For some reason, we have all developed this mentality of them vs. us when it comes to private vs. public education. I find it likely that the public educators think the private sector sees themselves as superior. In truth, the homeschool mom or the me’s of this world likely spend most days second-guessing our attempts because we too find our jobs are hard and require endless sacrifices for the youth of our own little communities. I also find it likely that the homeschool moms can radiate pride where humility should abound, further inciting division. I also recognize that not all homeschool moms are the same mold, nor are all public school educators, and a whole other array of reactions too lengthy to discuss here have widened the no-man’s-land between the two worlds.


As I have stood in both realms, I can’t help but see the unnecessary chasm that divides our worlds. The honest truth is we all have a heart to help kids reach their full potential; it is just the specifics of the environment that look a little different. At the end of the day, we all love the students before us and want to do whatever we can to move them towards a better future. 

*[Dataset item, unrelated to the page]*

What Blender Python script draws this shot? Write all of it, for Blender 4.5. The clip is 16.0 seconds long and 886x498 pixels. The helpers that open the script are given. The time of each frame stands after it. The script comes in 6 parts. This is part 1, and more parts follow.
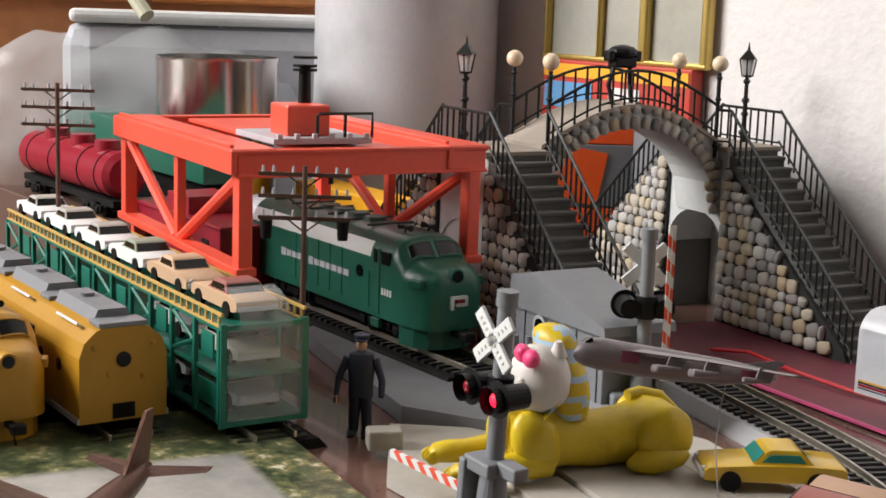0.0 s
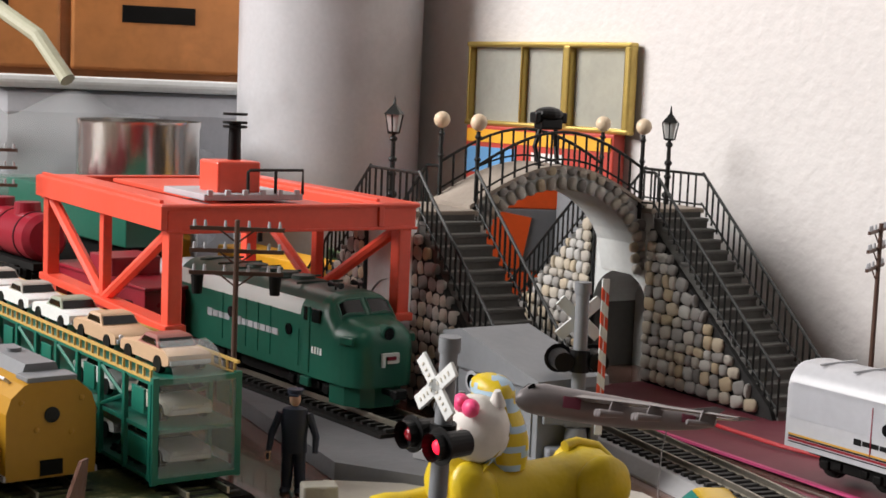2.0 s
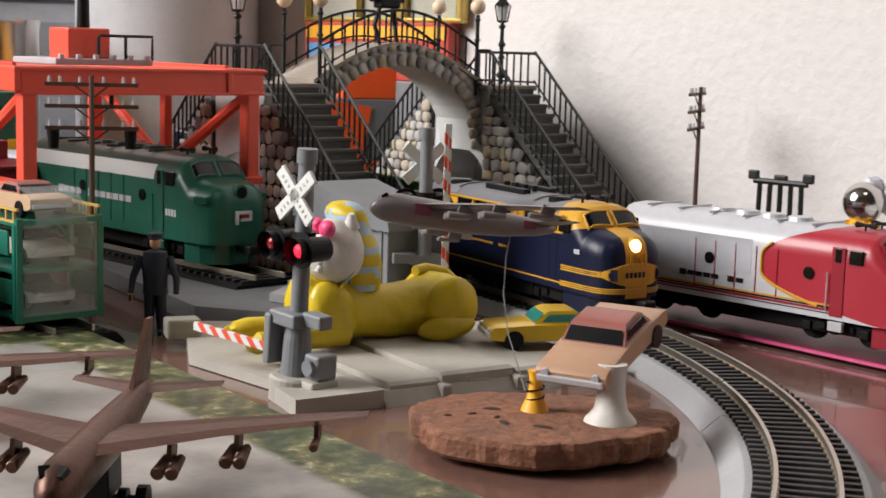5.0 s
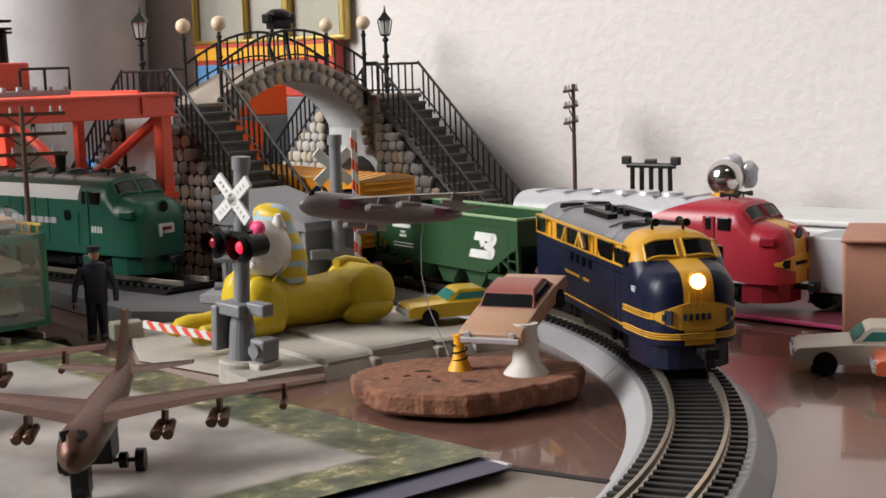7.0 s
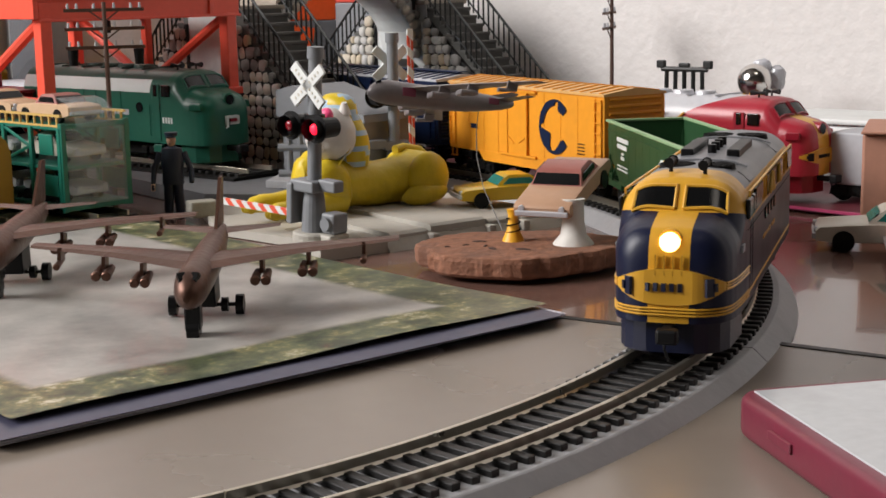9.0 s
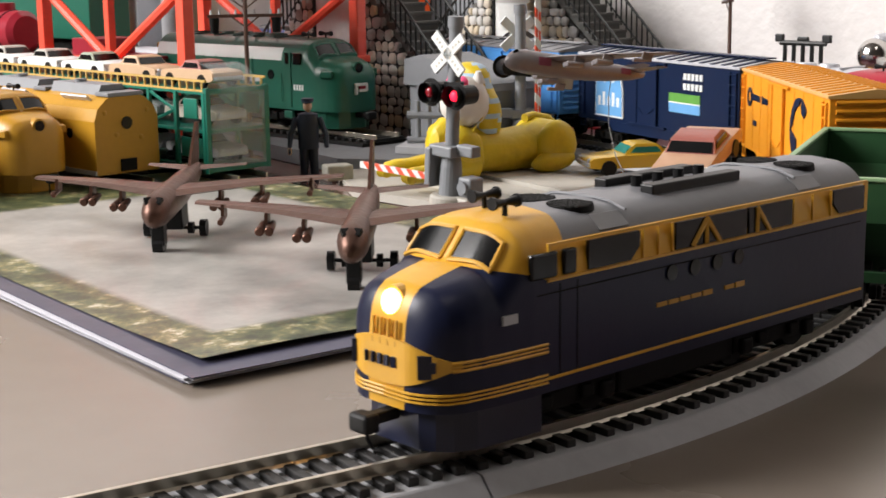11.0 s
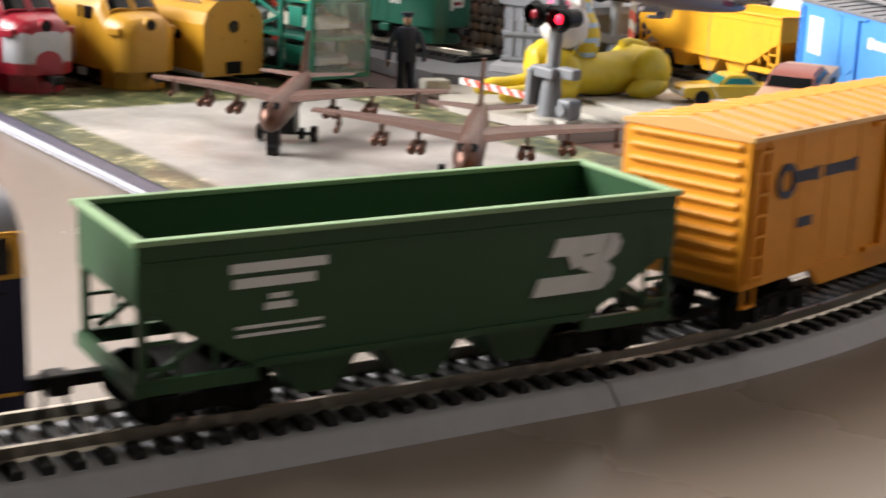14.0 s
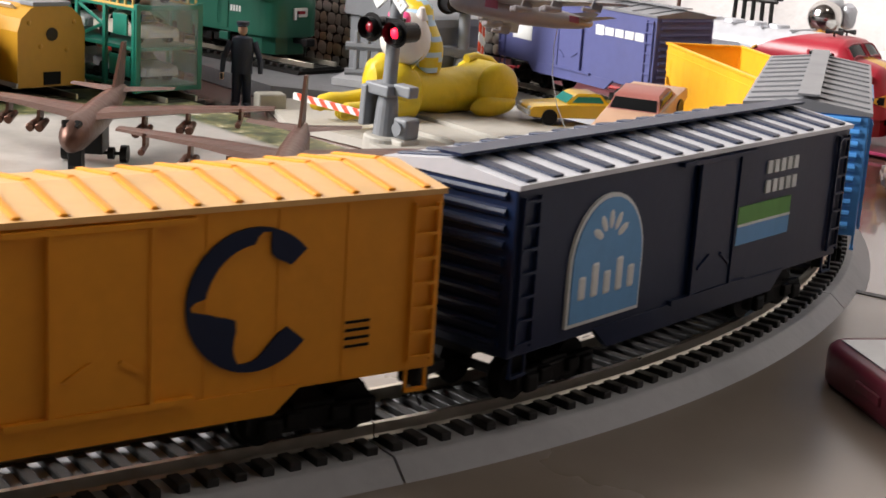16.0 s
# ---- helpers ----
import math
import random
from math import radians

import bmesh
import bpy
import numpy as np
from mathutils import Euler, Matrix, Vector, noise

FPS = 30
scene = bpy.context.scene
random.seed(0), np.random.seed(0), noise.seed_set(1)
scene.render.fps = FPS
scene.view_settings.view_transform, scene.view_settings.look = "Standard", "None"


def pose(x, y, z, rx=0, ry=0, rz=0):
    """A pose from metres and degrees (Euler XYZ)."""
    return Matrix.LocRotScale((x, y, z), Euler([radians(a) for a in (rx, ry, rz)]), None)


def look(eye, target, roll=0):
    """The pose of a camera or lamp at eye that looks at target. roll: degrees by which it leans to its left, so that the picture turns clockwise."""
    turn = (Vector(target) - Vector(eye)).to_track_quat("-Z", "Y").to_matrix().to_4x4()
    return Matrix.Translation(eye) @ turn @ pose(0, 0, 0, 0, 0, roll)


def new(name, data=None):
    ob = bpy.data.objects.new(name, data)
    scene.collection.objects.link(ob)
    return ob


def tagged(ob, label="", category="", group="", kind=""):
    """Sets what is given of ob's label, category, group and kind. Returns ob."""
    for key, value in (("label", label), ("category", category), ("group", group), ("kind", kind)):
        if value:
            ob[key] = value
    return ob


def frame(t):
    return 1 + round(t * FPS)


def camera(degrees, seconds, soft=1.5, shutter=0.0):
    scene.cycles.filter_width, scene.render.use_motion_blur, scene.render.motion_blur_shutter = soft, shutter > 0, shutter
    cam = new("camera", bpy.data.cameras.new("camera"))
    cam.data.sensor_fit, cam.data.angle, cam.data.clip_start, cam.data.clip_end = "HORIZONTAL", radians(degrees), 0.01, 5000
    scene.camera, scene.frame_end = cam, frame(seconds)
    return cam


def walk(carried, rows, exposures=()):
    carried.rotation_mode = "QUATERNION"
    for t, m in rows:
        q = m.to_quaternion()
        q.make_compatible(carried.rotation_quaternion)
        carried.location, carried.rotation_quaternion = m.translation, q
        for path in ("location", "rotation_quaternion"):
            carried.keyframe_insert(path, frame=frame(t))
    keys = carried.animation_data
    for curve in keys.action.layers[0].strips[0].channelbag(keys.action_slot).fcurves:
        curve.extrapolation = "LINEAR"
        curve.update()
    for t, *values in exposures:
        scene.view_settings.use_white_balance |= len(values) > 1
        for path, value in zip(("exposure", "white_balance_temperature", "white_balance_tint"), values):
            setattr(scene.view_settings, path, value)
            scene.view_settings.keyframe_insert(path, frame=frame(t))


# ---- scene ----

So to my homeschool educator moms and my public educator friends, I am asking us all to consider the larger perspective and make a move toward an open door where we all work together knowing that neither side deems themselves superior. Instead, we should encourage one another in our similar endeavors and do our very best to collectively build a better community by offering hope and promise for all students in our midst, because every student really does matter, regardless of their individual educational environments.